Often, organizations have big plans for multilingual Drupal. A website might be launched with only one or two languages in place, but the infrastructure is there to add more languages as soon as the translations are ready. Even if you already have two languages in place, there are many steps to adding an additional language.

Note that you'll definitely want to test out these steps in a development environment rather than doing them on your production site. This assumes that you already have a couple languages enabled on your website, and that you're just adding an extra language.

Adding the Language

First, you'll need to tell Drupal about the new language. Go to Configuration > Languages and click Add language. Find the language and add it.
Ensure that the language switcher still works as expected (design and functionality).

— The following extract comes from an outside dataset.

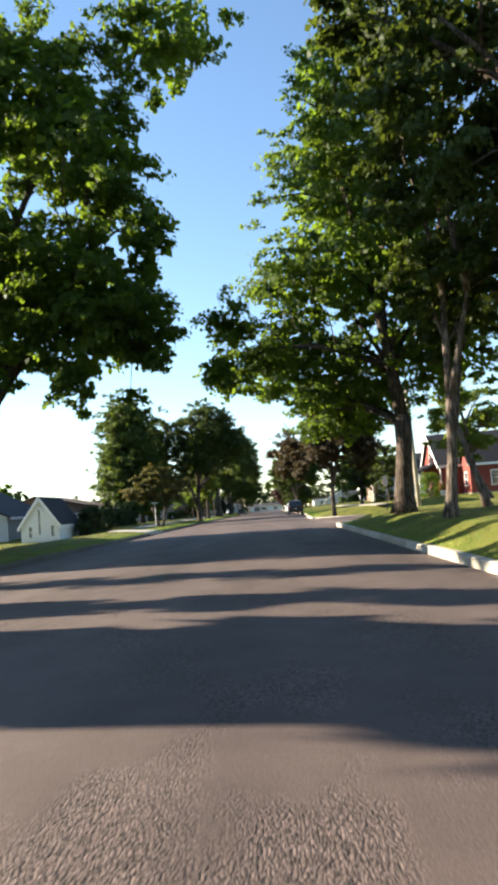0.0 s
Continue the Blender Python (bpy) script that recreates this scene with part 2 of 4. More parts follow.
SIDING_WHITE = mat("white_siding", (0.78, 0.77, 0.74), 0.6, scale=0.7, fine=8, var=0.12, bump=0.15)
# Greyer white siding: the gable wall's shade is put into its colour.
SIDING_SHADED = mat("shaded_white_siding", (0.50, 0.51, 0.52), 0.65, scale=0.7, fine=8, var=0.14, bump=0.15)
SIDING_CREAM = mat("cream_siding", (0.50, 0.42, 0.31), 0.65, scale=0.7, fine=8, var=0.15, bump=0.15)
SIDING_GREY = mat("grey_siding", (0.46, 0.47, 0.47), 0.65, scale=0.7, fine=8, var=0.15, bump=0.15)
SIDING_TAN = mat("tan_siding", (0.17, 0.115, 0.08), 0.7, scale=0.7, fine=8, var=0.2, bump=0.2)
STUCCO = mat("pale_stucco", (0.34, 0.33, 0.31), 0.9, scale=1.2, fine=50, var=0.15, bump=0.5)
STUCCO_PALE = mat("cream_stucco", (0.5, 0.48, 0.44), 0.9, scale=1.2, fine=50, var=0.12, bump=0.4)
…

You might have some code in a custom module that modifies the language switcher to hide the active language, or some CSS that assumes that there are only a couple languages on the website.

Importing Translations

Before you start translating the user interface, you'll want to import existing translations of UI elements from localize.drupal.org. If you already have the Localization Update module enabled, you can just go to Configuration > Regional and language > Translation interface > Update. Otherwise, download and enable the module so that you can easily pull in existing translation files for your new language.

Adding Custom Translations

Make a list of needed custom translations (spreadsheet). You might not need to translate all the strings in the administrative user interface, in this case you can focus on the front-end interface that appears to anonymous users. You can either add these manually at Configuration > Regional and language > Translation interface or import them from a .po file Configuration > Regional and language > Translation interface > Import.

Translate the Content

If you have a lot of content, the hardest part of adding a language is going to be translating all that content.

  • Create a spreadsheet of the nodes that you need to translate. Make sure you have the node ID of each item in your spreadsheet.
  • Send the spreadsheet to your translators. Make sure that they add each field in a separate column in the spreadsheet.
  • Check which content translation method you're using for each content type: it could be not translated, use node-level translation or field-level translation (provided by the entity translation module).
  • Add content translations manually or using the Migrate module.

Other Elements

  • Menus: For language-specific menu items, add a new menu item for the new language. Otherwise, you can translate the title or title and link of each menu item.
  • Blocks: Check block-visibility logic, if you have a block per language, add the new blocks for your new language
  • Taxonomy Terms: Add translations of taxonomy term for localized vocabularies. You'll want to edit each vocabulary to check the translation settings.
  • Variables: For things like the site title and slogan, these are variables that you can translation by going to the "Site Information" config page and switching the site into your new language.

At this point, you'll need to test your site to see which elements are missing in your new language. Depending on how the site was originally configured, you might have Views, Node Queues, Panels, and other elements which you'll need to clone and adjust for your new language.

Depending on how much configuration and content you have on your site, adding a new language can be a huge site building task, so make sure you do an audit of how much work this will be before you start!